Local mining investors, including the increasingly eccentric but nonetheless hugely successful Clive Palmer, have long urged the Australian government to be more welcoming of Chinese investment in the local market and there has already been some serious disquiet over the implications of blocking Huawei from the NBN.

Of course, the Chinese are not going to suddenly stop buying Australian coal, bauxite and whatever else it is that Rio Tinto et al dig out of the ground – their need for these resources is too great – but they might easily decide to become less welcoming of Australian investment in other areas of the Chinese market.

After all, it could hardly be an unfair position for the Chinese government to say to Australia, “If you don’t allow Huawei to bid for NBN contracts then why should we allow your educational institutions to expand into our market and teach our students?”

A question of influence
Huawei Australia has already brought some significant political muscle to the table in its bid to be fully accepted into the Australian market, most notably with the addition of former Foreign Minister Alexander Downer – a genuine local blue blood – as well as former Premier of Victoria John Brumby to their local board.

At this stage though it is doubtful whether Huawei Australia could have swayed the government even if their local board contained former Prime Minister’s Kevin Rudd, John Howard, Paul Keating and Bob Hawke with cricketing legend Shane Warne operating as PR adviser and pop singer Kylie Minogue providing backing vocals – the die is seemingly cast against the company for geo-political reasons.

Therefore, it seems fruitless at this point for Huawei to bring more political patronage to the table – it has already embarked on heavy lobbying of both government and opposition members of parliament – the firm will need to take an entirely different tactic and one which the Chinese are traditionally strong; displaying patience and taking a longer term view.

The firm will simply have to keep on working with its key clients in the Anglo-sphere such a BT in the UK, Chorus in New Zealand, Bell Canada in Canada as well as SingTel Optus in Australia and hope for a gradual change in the positioning of the Australian government.

This is obviously a far from satisfactory prospect but probably the best on offer right now for the company given the seeming futility of hoping for a successful inter-governmental level intervention from the Chinese government.

The ludicrous spy myth
As I have argued for several years now – and Alexander Downer himself has stated in recent weeks – the argument that Huawei is some sort of quasi-intelligence gathering arm of the Beijing government is so ludicrous that it should scarcely be tolerated in serious company.

As anyone in the global telecoms industry appreciates it would only take one instance of the firm being found to have somehow compromised the security integrity of a foreign customer – and Lord knows there sure are already plenty of people out there looking for evidence of such an instance – and Huawei would be instantly dead in the water.
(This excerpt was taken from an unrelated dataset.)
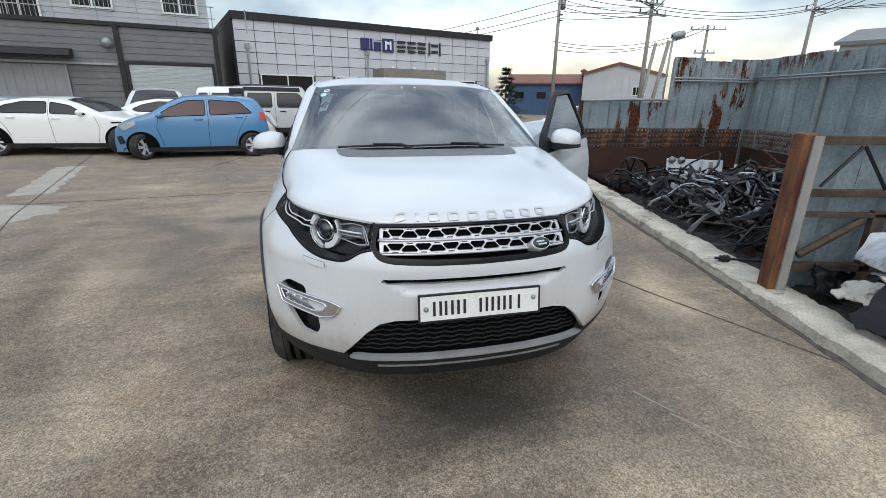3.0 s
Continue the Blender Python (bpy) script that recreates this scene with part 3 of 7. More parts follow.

Would Huawei, a company already generating billions of dollars from international clients and whose future can only be secured via a huge international presence, seriously put all that at risk for the sake of helping out the Beijing intelligence services? One strike and they would be out of the game forever.

Moreover, with the Beijing government acutely aware that the future of the country as a global technology player relies heavily on ensuring that the likes of Huawei and ZTE become established and well trusted forces in the international market – it is hard to imagine that they would be willing to put that at risk by asking the firms to betray their foreign customers.

Perhaps what sticks in the craw so badly about the current imbroglio is hearing the US security establishment disparage Huawei as being effectively a tool of the Beijing government when it is less than a decade since the US government forced its own telecoms industry, in the form of local carriers, to release highly sensitive customer information in its post-9/11 security crackdown.

Don’t think for a second that the Chinese don’t appreciate the irony of that.